• _SHORT PROBLEM_
Give every line again exactly as it appears, please, but not the pictures.

• _COLLECTED DATA_
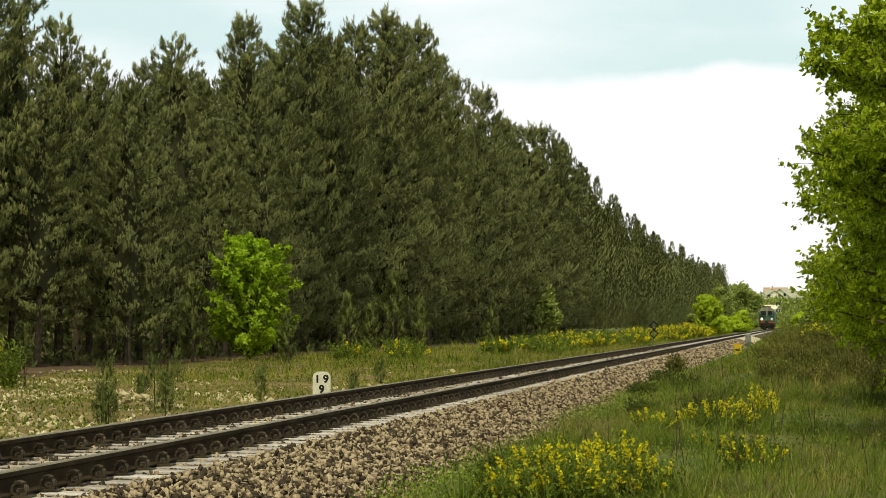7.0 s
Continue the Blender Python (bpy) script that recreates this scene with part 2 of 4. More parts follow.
def ground_z(x, y):
    """Height of the ground: a sandy strip beyond the track, a verge that climbs to a bank on the camera's side, a far hill."""
    x = np.asarray(x, dtype=float); y = np.asarray(y, dtype=float)
    z = -0.56 + 0.0 * x
    near = smooth01(x, -4.6, -3.4)
    z = z + near * (0.06 + 0.05 * np.sin(x * 1.3 + y * 0.21) * np.cos(y * 0.33))
    bank = smooth01(y, 26, 70) * smooth01(x, -3.9, 0.8) * 0.95
    z = z + bank * (1 - smooth01(y, 170, 260))
    z = z + (1 - smooth01(x, -13, -10)) * 0.07 * np.sin(x * 0.5 + 1.0) * np.sin(y * 0.23 + x * 0.11)
    z = z + smooth01(y, 650, 1150) * 16.0 * (0.8 + 0.2 * np.sin(x * 0.01)) * (1 - smooth01(y, 1500, 2600))
    z = z + 0.35 * smooth01(y, 95, 125) * (1 - smooth01(y, 200, 240)) * smooth01(x, -3.4, -1.0)
    return z

# ---- ground ----
def build_ground():
    xs = np.unique(np.concatenate([np.linspace(-4000, -120, 20), np.linspace(-120, -30, 14), np.linspace(-30, -14, 14), np.linspace(-14, 6, 40), np.linspace(6, 120, 30), np.linspace(120, 4000, 20)]))
    ys = np.unique(np.concatenate([np.linspace(-600, -10, 12), np.linspace(-10, 140, 120), np.linspace(140, 420, 50), np.linspace(420, 4500, 60)]))
    X, Y = np.meshgrid(xs, ys)
    Z = ground_z(X, Y)
    nx, ny = len(xs), len(ys)
    i = np.arange(nx * ny).reshape(ny, nx)
    f = np.stack([i[:-1, :-1], i[:-1, 1:], i[1:, 1:], i[1:, :-1]], -1).reshape(-1, 4)
    v = np.stack([X, Y, Z], -1).reshape(-1, 3)
    me = mesh_np("ground", v, f, M_SAND, True)
    me.materials.append(M_SOIL)
    me.materials.append(M_LITTER)
    cx = v[f].mean(1)
    idx = ((cx[:, 0] > -4.3) | (cx[:, 1] > 400) | (cx[:, 0] < -26)).astype(np.int32)
    idx[(cx[:, 0] < -25) & (cx[:, 0] > -130) & (cx[:, 1] < 420)] = 2
    idx[(cx[:, 0] < -22.5) & (cx[:, 0] > -26) & (cx[:, 1] > 55) & (cx[:, 1] < 86)] = 2
    me.polygons.foreach_set("material_index", idx)
    tagged(new("ground", me), "sandy soil and grassy verge reaching to the horizon", "ground", kind="structure")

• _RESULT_
7.0 s
Continue the Blender Python (bpy) script that recreates this scene with part 2 of 4. More parts follow.
def ground_z(x, y):
    """Height of the ground: a sandy strip beyond the track, a verge that climbs to a bank on the camera's side, a far hill."""
    x = np.asarray(x, dtype=float); y = np.asarray(y, dtype=float)
    z = -0.56 + 0.0 * x
    near = smooth01(x, -4.6, -3.4)
    z = z + near * (0.06 + 0.05 * np.sin(x * 1.3 + y * 0.21) * np.cos(y * 0.33))
    bank = smooth01(y, 26, 70) * smooth01(x, -3.9, 0.8) * 0.95
    z = z + bank * (1 - smooth01(y, 170, 260))
    z = z + (1 - smooth01(x, -13, -10)) * 0.07 * np.sin(x * 0.5 + 1.0) * np.sin(y * 0.23 + x * 0.11)
    z = z + smooth01(y, 650, 1150) * 16.0 * (0.8 + 0.2 * np.sin(x * 0.01)) * (1 - smooth01(y, 1500, 2600))
    z = z + 0.35 * smooth01(y, 95, 125) * (1 - smooth01(y, 200, 240)) * smooth01(x, -3.4, -1.0)
    return z

# ---- ground ----
def build_ground():
    xs = np.unique(np.concatenate([np.linspace(-4000, -120, 20), np.linspace(-120, -30, 14), np.linspace(-30, -14, 14), np.linspace(-14, 6, 40), np.linspace(6, 120, 30), np.linspace(120, 4000, 20)]))
    ys = np.unique(np.concatenate([np.linspace(-600, -10, 12), np.linspace(-10, 140, 120), np.linspace(140, 420, 50), np.linspace(420, 4500, 60)]))
    X, Y = np.meshgrid(xs, ys)
    Z = ground_z(X, Y)
    nx, ny = len(xs), len(ys)
    i = np.arange(nx * ny).reshape(ny, nx)
    f = np.stack([i[:-1, :-1], i[:-1, 1:], i[1:, 1:], i[1:, :-1]], -1).reshape(-1, 4)
    v = np.stack([X, Y, Z], -1).reshape(-1, 3)
    me = mesh_np("ground", v, f, M_SAND, True)
    me.materials.append(M_SOIL)
    me.materials.append(M_LITTER)
    cx = v[f].mean(1)
    idx = ((cx[:, 0] > -4.3) | (cx[:, 1] > 400) | (cx[:, 0] < -26)).astype(np.int32)
    idx[(cx[:, 0] < -25) & (cx[:, 0] > -130) & (cx[:, 1] < 420)] = 2
    idx[(cx[:, 0] < -22.5) & (cx[:, 0] > -26) & (cx[:, 1] > 55) & (cx[:, 1] < 86)] = 2
    me.polygons.foreach_set("material_index", idx)
    tagged(new("ground", me), "sandy soil and grassy verge reaching to the horizon", "ground", kind="structure")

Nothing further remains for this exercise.